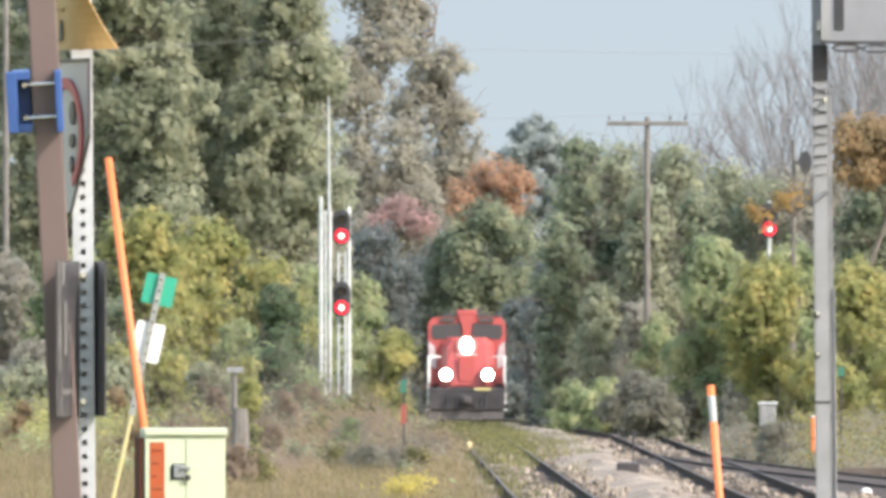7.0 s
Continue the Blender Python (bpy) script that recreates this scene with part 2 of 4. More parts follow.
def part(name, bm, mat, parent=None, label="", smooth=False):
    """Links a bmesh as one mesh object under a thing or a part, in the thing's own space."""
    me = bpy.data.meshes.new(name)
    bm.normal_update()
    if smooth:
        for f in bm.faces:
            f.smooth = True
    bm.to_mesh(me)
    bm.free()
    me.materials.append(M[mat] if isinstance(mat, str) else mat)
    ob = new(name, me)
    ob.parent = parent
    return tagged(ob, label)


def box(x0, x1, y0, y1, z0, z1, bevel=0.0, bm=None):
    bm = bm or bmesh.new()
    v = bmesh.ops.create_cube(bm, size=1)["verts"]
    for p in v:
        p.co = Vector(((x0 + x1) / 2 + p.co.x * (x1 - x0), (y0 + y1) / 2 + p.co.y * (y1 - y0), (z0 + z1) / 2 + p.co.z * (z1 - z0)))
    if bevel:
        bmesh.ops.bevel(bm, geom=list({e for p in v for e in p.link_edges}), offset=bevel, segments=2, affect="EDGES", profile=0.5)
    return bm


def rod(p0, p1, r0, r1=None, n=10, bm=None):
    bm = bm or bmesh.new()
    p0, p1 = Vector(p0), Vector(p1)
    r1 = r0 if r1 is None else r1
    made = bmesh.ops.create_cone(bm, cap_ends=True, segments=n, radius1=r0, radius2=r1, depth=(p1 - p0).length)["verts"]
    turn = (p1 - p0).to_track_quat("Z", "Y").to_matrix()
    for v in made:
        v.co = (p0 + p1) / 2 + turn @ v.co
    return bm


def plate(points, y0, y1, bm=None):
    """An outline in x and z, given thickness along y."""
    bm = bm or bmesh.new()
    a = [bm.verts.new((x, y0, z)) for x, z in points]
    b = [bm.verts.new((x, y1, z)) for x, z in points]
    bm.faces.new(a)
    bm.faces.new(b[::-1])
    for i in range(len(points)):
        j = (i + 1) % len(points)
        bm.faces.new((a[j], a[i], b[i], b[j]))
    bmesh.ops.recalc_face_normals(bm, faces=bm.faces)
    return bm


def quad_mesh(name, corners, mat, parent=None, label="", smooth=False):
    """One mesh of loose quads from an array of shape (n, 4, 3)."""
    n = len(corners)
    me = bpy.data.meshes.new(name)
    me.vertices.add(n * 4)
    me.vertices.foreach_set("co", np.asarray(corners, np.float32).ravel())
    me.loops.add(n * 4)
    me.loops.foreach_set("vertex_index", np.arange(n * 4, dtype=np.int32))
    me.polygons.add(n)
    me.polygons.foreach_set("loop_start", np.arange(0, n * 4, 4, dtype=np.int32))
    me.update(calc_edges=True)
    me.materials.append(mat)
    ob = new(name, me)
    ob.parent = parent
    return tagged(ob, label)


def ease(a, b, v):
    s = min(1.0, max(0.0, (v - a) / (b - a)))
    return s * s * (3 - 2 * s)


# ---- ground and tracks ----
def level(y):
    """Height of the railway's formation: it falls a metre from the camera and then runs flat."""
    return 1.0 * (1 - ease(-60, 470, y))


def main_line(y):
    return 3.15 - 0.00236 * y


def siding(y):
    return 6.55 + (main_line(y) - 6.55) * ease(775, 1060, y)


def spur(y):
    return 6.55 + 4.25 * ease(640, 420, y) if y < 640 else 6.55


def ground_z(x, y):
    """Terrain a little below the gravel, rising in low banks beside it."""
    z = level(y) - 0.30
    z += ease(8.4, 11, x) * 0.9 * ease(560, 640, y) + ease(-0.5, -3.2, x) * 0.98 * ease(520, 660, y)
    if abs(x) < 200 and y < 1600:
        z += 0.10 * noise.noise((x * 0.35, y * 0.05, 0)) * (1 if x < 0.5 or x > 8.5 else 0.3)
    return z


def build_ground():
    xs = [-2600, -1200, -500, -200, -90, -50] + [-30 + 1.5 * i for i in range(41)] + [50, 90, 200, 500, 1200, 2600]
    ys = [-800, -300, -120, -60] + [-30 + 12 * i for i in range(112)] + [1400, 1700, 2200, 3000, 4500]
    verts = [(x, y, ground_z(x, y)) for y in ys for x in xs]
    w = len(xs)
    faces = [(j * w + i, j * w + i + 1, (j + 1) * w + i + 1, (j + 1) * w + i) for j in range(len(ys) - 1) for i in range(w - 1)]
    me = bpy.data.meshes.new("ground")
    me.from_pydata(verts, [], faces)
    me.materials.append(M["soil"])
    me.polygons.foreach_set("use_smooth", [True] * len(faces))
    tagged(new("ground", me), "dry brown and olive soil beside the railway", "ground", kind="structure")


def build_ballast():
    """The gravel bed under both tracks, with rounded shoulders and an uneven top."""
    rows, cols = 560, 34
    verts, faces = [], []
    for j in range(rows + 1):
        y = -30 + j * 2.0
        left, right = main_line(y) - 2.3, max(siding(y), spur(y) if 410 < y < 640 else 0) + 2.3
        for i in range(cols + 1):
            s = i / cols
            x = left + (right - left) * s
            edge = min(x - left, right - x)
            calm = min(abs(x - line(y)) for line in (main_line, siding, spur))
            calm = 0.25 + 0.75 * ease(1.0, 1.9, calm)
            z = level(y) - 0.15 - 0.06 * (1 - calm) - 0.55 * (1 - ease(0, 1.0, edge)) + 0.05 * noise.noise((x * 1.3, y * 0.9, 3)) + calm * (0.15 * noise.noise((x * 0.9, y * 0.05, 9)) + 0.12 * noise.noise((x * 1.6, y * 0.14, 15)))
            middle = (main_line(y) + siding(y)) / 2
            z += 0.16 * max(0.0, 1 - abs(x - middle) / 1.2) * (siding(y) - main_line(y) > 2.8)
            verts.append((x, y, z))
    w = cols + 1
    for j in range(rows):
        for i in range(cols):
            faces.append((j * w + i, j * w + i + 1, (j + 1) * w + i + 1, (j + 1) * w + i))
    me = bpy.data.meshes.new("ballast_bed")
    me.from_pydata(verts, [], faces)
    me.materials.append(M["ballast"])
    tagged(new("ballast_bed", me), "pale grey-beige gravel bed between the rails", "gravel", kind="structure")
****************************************
_Short task_. Each line above is to be copied verbatim. Drop any image from the copy.

_Answer to this problem_.
7.0 s
Continue the Blender Python (bpy) script that recreates this scene with part 2 of 4. More parts follow.
def part(name, bm, mat, parent=None, label="", smooth=False):
    """Links a bmesh as one mesh object under a thing or a part, in the thing's own space."""
    me = bpy.data.meshes.new(name)
    bm.normal_update()
    if smooth:
        for f in bm.faces:
            f.smooth = True
    bm.to_mesh(me)
    bm.free()
    me.materials.append(M[mat] if isinstance(mat, str) else mat)
    ob = new(name, me)
    ob.parent = parent
    return tagged(ob, label)


def box(x0, x1, y0, y1, z0, z1, bevel=0.0, bm=None):
    bm = bm or bmesh.new()
    v = bmesh.ops.create_cube(bm, size=1)["verts"]
    for p in v:
        p.co = Vector(((x0 + x1) / 2 + p.co.x * (x1 - x0), (y0 + y1) / 2 + p.co.y * (y1 - y0), (z0 + z1) / 2 + p.co.z * (z1 - z0)))
    if bevel:
        bmesh.ops.bevel(bm, geom=list({e for p in v for e in p.link_edges}), offset=bevel, segments=2, affect="EDGES", profile=0.5)
    return bm


def rod(p0, p1, r0, r1=None, n=10, bm=None):
    bm = bm or bmesh.new()
    p0, p1 = Vector(p0), Vector(p1)
    r1 = r0 if r1 is None else r1
    made = bmesh.ops.create_cone(bm, cap_ends=True, segments=n, radius1=r0, radius2=r1, depth=(p1 - p0).length)["verts"]
    turn = (p1 - p0).to_track_quat("Z", "Y").to_matrix()
    for v in made:
        v.co = (p0 + p1) / 2 + turn @ v.co
    return bm


def plate(points, y0, y1, bm=None):
    """An outline in x and z, given thickness along y."""
    bm = bm or bmesh.new()
    a = [bm.verts.new((x, y0, z)) for x, z in points]
    b = [bm.verts.new((x, y1, z)) for x, z in points]
    bm.faces.new(a)
    bm.faces.new(b[::-1])
    for i in range(len(points)):
        j = (i + 1) % len(points)
        bm.faces.new((a[j], a[i], b[i], b[j]))
    bmesh.ops.recalc_face_normals(bm, faces=bm.faces)
    return bm


def quad_mesh(name, corners, mat, parent=None, label="", smooth=False):
    """One mesh of loose quads from an array of shape (n, 4, 3)."""
    n = len(corners)
    me = bpy.data.meshes.new(name)
    me.vertices.add(n * 4)
    me.vertices.foreach_set("co", np.asarray(corners, np.float32).ravel())
    me.loops.add(n * 4)
    me.loops.foreach_set("vertex_index", np.arange(n * 4, dtype=np.int32))
    me.polygons.add(n)
    me.polygons.foreach_set("loop_start", np.arange(0, n * 4, 4, dtype=np.int32))
    me.update(calc_edges=True)
    me.materials.append(mat)
    ob = new(name, me)
    ob.parent = parent
    return tagged(ob, label)


def ease(a, b, v):
    s = min(1.0, max(0.0, (v - a) / (b - a)))
    return s * s * (3 - 2 * s)


# ---- ground and tracks ----
def level(y):
    """Height of the railway's formation: it falls a metre from the camera and then runs flat."""
    return 1.0 * (1 - ease(-60, 470, y))


def main_line(y):
    return 3.15 - 0.00236 * y


def siding(y):
    return 6.55 + (main_line(y) - 6.55) * ease(775, 1060, y)


def spur(y):
    return 6.55 + 4.25 * ease(640, 420, y) if y < 640 else 6.55


def ground_z(x, y):
    """Terrain a little below the gravel, rising in low banks beside it."""
    z = level(y) - 0.30
    z += ease(8.4, 11, x) * 0.9 * ease(560, 640, y) + ease(-0.5, -3.2, x) * 0.98 * ease(520, 660, y)
    if abs(x) < 200 and y < 1600:
        z += 0.10 * noise.noise((x * 0.35, y * 0.05, 0)) * (1 if x < 0.5 or x > 8.5 else 0.3)
    return z


def build_ground():
    xs = [-2600, -1200, -500, -200, -90, -50] + [-30 + 1.5 * i for i in range(41)] + [50, 90, 200, 500, 1200, 2600]
    ys = [-800, -300, -120, -60] + [-30 + 12 * i for i in range(112)] + [1400, 1700, 2200, 3000, 4500]
    verts = [(x, y, ground_z(x, y)) for y in ys for x in xs]
    w = len(xs)
    faces = [(j * w + i, j * w + i + 1, (j + 1) * w + i + 1, (j + 1) * w + i) for j in range(len(ys) - 1) for i in range(w - 1)]
    me = bpy.data.meshes.new("ground")
    me.from_pydata(verts, [], faces)
    me.materials.append(M["soil"])
    me.polygons.foreach_set("use_smooth", [True] * len(faces))
    tagged(new("ground", me), "dry brown and olive soil beside the railway", "ground", kind="structure")


def build_ballast():
    """The gravel bed under both tracks, with rounded shoulders and an uneven top."""
    rows, cols = 560, 34
    verts, faces = [], []
    for j in range(rows + 1):
        y = -30 + j * 2.0
        left, right = main_line(y) - 2.3, max(siding(y), spur(y) if 410 < y < 640 else 0) + 2.3
        for i in range(cols + 1):
            s = i / cols
            x = left + (right - left) * s
            edge = min(x - left, right - x)
            calm = min(abs(x - line(y)) for line in (main_line, siding, spur))
            calm = 0.25 + 0.75 * ease(1.0, 1.9, calm)
            z = level(y) - 0.15 - 0.06 * (1 - calm) - 0.55 * (1 - ease(0, 1.0, edge)) + 0.05 * noise.noise((x * 1.3, y * 0.9, 3)) + calm * (0.15 * noise.noise((x * 0.9, y * 0.05, 9)) + 0.12 * noise.noise((x * 1.6, y * 0.14, 15)))
            middle = (main_line(y) + siding(y)) / 2
            z += 0.16 * max(0.0, 1 - abs(x - middle) / 1.2) * (siding(y) - main_line(y) > 2.8)
            verts.append((x, y, z))
    w = cols + 1
    for j in range(rows):
        for i in range(cols):
            faces.append((j * w + i, j * w + i + 1, (j + 1) * w + i + 1, (j + 1) * w + i))
    me = bpy.data.meshes.new("ballast_bed")
    me.from_pydata(verts, [], faces)
    me.materials.append(M["ballast"])
    tagged(new("ballast_bed", me), "pale grey-beige gravel bed between the rails", "gravel", kind="structure")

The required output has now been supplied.